What Metacognitive Exposure and Response Prevention Is Teaching Us (That Bion Already Knew)
- marcuslewton
- Jun 15
- 1 min read
A recent randomised controlled trial by Exner et al. (2024), published in the Journal of Anxiety Disorders, compared Metacognitive Exposure and Response Prevention (MERP) to standard ERP. MERP integrates exposure tasks with structured attention to how patients relate to their intrusive thoughts—inviting a form of thinking-about-thinking.
The study found that MERP was non-inferior to ERP in reducing OCD symptoms, and significantly better at reducing anxiety by end of treatment. While both therapies were effective, MERP appeared to offer something additional: a shift not just in behaviour, but in mental stance.

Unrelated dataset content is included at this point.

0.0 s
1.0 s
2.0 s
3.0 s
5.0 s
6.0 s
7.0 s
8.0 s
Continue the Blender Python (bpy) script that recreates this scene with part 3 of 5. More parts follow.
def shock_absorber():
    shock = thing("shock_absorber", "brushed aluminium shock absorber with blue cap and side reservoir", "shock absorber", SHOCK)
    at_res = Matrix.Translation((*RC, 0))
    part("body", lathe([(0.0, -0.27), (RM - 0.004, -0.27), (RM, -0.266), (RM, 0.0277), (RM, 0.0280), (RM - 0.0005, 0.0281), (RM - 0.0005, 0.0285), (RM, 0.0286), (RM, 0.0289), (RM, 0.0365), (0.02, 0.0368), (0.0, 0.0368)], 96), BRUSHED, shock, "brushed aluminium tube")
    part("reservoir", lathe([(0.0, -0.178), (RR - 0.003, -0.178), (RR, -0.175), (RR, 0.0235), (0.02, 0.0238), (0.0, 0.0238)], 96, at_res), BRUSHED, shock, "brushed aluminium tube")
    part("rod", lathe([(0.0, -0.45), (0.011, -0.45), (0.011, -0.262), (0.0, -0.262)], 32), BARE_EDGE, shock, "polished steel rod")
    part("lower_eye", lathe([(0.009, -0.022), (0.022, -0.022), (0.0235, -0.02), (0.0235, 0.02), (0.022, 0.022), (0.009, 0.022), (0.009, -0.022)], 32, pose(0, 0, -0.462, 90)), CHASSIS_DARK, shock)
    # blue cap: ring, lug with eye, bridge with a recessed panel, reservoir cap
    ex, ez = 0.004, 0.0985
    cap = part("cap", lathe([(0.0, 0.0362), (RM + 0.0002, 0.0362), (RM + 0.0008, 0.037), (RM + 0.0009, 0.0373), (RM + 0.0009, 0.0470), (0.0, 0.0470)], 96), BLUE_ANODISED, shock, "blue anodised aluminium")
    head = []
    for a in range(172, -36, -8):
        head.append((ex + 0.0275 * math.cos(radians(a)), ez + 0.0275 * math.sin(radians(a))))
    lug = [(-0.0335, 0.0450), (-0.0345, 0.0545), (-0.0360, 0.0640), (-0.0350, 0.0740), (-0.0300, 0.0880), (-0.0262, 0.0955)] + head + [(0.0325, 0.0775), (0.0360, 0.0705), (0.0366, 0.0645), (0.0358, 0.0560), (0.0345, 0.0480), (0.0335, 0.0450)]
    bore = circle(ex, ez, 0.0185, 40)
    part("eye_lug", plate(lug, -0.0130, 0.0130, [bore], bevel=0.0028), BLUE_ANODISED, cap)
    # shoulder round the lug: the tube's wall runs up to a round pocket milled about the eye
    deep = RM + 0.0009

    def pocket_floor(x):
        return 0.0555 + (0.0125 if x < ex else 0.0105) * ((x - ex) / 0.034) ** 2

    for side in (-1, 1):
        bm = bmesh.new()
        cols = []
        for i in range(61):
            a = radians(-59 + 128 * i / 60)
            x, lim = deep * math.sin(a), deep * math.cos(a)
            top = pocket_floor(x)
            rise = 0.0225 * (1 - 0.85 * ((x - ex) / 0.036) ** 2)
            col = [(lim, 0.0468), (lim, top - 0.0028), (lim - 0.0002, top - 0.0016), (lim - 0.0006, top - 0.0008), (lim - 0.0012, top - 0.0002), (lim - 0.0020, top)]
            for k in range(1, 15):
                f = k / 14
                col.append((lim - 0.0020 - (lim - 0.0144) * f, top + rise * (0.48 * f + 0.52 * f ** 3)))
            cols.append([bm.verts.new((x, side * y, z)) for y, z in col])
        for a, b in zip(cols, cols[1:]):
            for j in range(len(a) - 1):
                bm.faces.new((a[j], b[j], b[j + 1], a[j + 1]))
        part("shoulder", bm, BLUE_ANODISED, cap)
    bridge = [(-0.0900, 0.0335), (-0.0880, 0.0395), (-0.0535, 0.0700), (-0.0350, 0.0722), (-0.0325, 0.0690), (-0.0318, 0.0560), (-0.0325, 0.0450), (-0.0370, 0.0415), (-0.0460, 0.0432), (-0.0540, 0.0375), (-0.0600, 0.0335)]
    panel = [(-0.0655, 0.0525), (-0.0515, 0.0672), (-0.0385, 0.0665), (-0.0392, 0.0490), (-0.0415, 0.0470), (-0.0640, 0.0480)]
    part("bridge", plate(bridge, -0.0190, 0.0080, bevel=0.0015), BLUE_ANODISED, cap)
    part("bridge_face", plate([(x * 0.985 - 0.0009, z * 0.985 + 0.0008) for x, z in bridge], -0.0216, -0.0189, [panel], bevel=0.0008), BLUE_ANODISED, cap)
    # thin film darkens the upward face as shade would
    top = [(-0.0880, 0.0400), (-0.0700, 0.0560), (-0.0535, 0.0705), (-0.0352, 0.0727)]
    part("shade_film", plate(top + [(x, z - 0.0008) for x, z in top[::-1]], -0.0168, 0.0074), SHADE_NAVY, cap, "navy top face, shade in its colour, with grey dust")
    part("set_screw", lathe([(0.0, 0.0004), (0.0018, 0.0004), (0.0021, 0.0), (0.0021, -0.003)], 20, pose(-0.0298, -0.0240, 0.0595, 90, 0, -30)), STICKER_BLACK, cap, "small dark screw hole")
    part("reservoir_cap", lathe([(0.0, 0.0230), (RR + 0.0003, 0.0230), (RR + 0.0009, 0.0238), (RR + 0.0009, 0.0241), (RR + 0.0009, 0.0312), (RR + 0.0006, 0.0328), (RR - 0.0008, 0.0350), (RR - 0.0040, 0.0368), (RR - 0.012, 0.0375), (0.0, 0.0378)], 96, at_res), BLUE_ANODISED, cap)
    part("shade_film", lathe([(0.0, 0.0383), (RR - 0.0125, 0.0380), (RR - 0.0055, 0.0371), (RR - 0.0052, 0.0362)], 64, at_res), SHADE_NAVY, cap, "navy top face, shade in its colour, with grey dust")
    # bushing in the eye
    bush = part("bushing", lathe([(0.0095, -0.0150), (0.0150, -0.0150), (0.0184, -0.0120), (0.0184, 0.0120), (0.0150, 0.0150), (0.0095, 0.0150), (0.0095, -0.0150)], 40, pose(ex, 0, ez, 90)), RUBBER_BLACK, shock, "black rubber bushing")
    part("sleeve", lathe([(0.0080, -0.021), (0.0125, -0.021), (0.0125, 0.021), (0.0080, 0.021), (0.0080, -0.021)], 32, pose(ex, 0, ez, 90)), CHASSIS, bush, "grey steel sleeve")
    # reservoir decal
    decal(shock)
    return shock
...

At UITS, we welcome the rigour of this study—but its conclusions come as no surprise. For us, MERP confirms a position we’ve held for years, one rooted in the work of Wilfred Bion: that the task of therapy is not just to reduce symptoms, but to restore the mind’s ability to bear and process experience.
MERP’s invitation to “watch the mind working” echoes Bion’s emphasis on alpha-function—the capacity to transform raw, intolerable mental content into something that can be thought about. This is particularly relevant for adolescents whose intrusive thoughts carry a moral weight or persecutory quality. For them, exposure without reflection can feel mechanistic or even violent. MERP slows the encounter down. It restores reverie.
This is why we ask: not just what is the intrusive thought—but what psychic work is it doing?
Not just is the compulsion weakening?—but can this mind now think more freely?